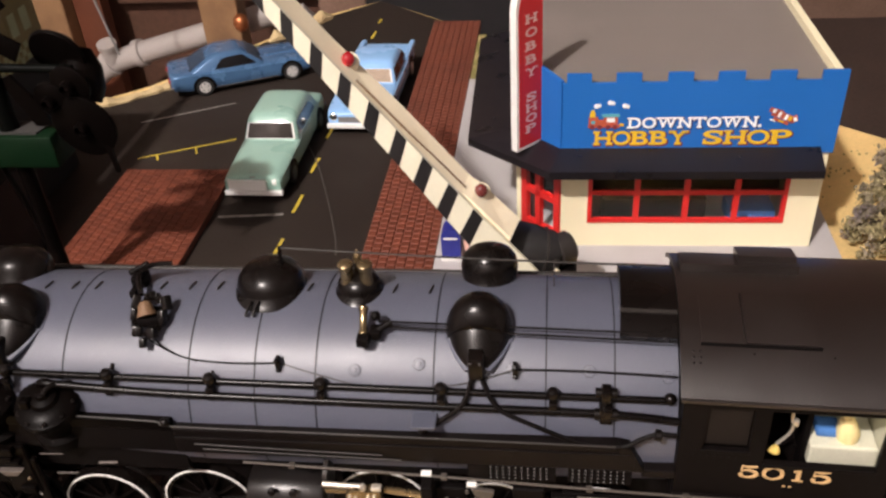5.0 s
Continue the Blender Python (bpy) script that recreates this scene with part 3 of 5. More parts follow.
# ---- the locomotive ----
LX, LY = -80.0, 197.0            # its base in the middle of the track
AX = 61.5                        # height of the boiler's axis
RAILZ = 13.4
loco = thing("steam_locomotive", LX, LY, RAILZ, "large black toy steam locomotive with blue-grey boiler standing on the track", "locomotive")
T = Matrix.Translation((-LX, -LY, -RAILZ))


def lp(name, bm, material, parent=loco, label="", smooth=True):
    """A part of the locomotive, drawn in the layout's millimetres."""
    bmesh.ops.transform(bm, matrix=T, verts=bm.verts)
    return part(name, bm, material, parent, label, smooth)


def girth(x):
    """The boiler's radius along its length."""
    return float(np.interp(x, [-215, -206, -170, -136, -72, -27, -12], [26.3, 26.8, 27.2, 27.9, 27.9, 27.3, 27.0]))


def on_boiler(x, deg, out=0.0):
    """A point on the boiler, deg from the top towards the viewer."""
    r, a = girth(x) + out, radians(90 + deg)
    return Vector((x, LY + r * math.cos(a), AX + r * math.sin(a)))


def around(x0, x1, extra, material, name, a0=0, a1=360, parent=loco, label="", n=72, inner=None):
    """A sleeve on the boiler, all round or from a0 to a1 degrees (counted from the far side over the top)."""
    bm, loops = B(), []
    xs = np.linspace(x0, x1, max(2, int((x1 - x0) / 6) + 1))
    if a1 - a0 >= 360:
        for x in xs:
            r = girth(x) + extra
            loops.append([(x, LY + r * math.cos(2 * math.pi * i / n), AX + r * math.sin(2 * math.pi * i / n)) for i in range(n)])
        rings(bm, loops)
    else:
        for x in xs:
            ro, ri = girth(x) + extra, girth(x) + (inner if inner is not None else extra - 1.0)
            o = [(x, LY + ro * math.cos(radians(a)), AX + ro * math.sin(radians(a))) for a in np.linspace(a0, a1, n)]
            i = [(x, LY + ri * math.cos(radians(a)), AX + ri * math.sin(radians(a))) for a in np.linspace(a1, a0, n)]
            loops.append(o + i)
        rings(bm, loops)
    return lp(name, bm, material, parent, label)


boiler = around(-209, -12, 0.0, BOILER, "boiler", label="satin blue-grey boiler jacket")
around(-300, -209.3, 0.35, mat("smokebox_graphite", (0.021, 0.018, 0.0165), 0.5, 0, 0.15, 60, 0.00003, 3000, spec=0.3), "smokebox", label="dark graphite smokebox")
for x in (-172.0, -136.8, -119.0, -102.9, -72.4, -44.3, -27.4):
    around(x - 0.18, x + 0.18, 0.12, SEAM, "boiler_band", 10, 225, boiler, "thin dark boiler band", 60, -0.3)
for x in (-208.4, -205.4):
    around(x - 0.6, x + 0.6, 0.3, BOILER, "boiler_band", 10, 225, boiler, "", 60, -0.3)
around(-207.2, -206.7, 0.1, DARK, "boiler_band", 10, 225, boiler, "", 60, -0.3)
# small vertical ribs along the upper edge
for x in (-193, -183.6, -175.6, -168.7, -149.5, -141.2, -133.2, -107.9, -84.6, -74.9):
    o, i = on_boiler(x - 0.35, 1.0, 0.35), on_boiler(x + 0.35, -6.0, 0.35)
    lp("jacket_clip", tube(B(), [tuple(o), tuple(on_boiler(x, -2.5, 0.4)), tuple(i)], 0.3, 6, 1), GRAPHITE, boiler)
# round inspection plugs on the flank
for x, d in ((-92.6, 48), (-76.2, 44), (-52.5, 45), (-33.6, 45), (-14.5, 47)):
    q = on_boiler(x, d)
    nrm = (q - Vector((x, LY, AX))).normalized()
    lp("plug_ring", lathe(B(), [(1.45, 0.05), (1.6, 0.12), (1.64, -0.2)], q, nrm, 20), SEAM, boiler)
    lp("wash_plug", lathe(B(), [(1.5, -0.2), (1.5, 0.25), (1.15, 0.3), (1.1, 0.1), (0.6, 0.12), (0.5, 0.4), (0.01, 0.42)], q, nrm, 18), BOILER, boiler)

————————

Exercise task -
Copy the data word for word. Pictures do not go in the copy.

The reply -
5.0 s
Continue the Blender Python (bpy) script that recreates this scene with part 3 of 5. More parts follow.
# ---- the locomotive ----
LX, LY = -80.0, 197.0            # its base in the middle of the track
AX = 61.5                        # height of the boiler's axis
RAILZ = 13.4
loco = thing("steam_locomotive", LX, LY, RAILZ, "large black toy steam locomotive with blue-grey boiler standing on the track", "locomotive")
T = Matrix.Translation((-LX, -LY, -RAILZ))


def lp(name, bm, material, parent=loco, label="", smooth=True):
    """A part of the locomotive, drawn in the layout's millimetres."""
    bmesh.ops.transform(bm, matrix=T, verts=bm.verts)
    return part(name, bm, material, parent, label, smooth)


def girth(x):
    """The boiler's radius along its length."""
    return float(np.interp(x, [-215, -206, -170, -136, -72, -27, -12], [26.3, 26.8, 27.2, 27.9, 27.9, 27.3, 27.0]))


def on_boiler(x, deg, out=0.0):
    """A point on the boiler, deg from the top towards the viewer."""
    r, a = girth(x) + out, radians(90 + deg)
    return Vector((x, LY + r * math.cos(a), AX + r * math.sin(a)))


def around(x0, x1, extra, material, name, a0=0, a1=360, parent=loco, label="", n=72, inner=None):
    """A sleeve on the boiler, all round or from a0 to a1 degrees (counted from the far side over the top)."""
    bm, loops = B(), []
    xs = np.linspace(x0, x1, max(2, int((x1 - x0) / 6) + 1))
    if a1 - a0 >= 360:
        for x in xs:
            r = girth(x) + extra
            loops.append([(x, LY + r * math.cos(2 * math.pi * i / n), AX + r * math.sin(2 * math.pi * i / n)) for i in range(n)])
        rings(bm, loops)
    else:
        for x in xs:
            ro, ri = girth(x) + extra, girth(x) + (inner if inner is not None else extra - 1.0)
            o = [(x, LY + ro * math.cos(radians(a)), AX + ro * math.sin(radians(a))) for a in np.linspace(a0, a1, n)]
            i = [(x, LY + ri * math.cos(radians(a)), AX + ri * math.sin(radians(a))) for a in np.linspace(a1, a0, n)]
            loops.append(o + i)
        rings(bm, loops)
    return lp(name, bm, material, parent, label)


boiler = around(-209, -12, 0.0, BOILER, "boiler", label="satin blue-grey boiler jacket")
around(-300, -209.3, 0.35, mat("smokebox_graphite", (0.021, 0.018, 0.0165), 0.5, 0, 0.15, 60, 0.00003, 3000, spec=0.3), "smokebox", label="dark graphite smokebox")
for x in (-172.0, -136.8, -119.0, -102.9, -72.4, -44.3, -27.4):
    around(x - 0.18, x + 0.18, 0.12, SEAM, "boiler_band", 10, 225, boiler, "thin dark boiler band", 60, -0.3)
for x in (-208.4, -205.4):
    around(x - 0.6, x + 0.6, 0.3, BOILER, "boiler_band", 10, 225, boiler, "", 60, -0.3)
around(-207.2, -206.7, 0.1, DARK, "boiler_band", 10, 225, boiler, "", 60, -0.3)
# small vertical ribs along the upper edge
for x in (-193, -183.6, -175.6, -168.7, -149.5, -141.2, -133.2, -107.9, -84.6, -74.9):
    o, i = on_boiler(x - 0.35, 1.0, 0.35), on_boiler(x + 0.35, -6.0, 0.35)
    lp("jacket_clip", tube(B(), [tuple(o), tuple(on_boiler(x, -2.5, 0.4)), tuple(i)], 0.3, 6, 1), GRAPHITE, boiler)
# round inspection plugs on the flank
for x, d in ((-92.6, 48), (-76.2, 44), (-52.5, 45), (-33.6, 45), (-14.5, 47)):
    q = on_boiler(x, d)
    nrm = (q - Vector((x, LY, AX))).normalized()
    lp("plug_ring", lathe(B(), [(1.45, 0.05), (1.6, 0.12), (1.64, -0.2)], q, nrm, 20), SEAM, boiler)
    lp("wash_plug", lathe(B(), [(1.5, -0.2), (1.5, 0.25), (1.15, 0.3), (1.1, 0.1), (0.6, 0.12), (0.5, 0.4), (0.01, 0.42)], q, nrm, 18), BOILER, boiler)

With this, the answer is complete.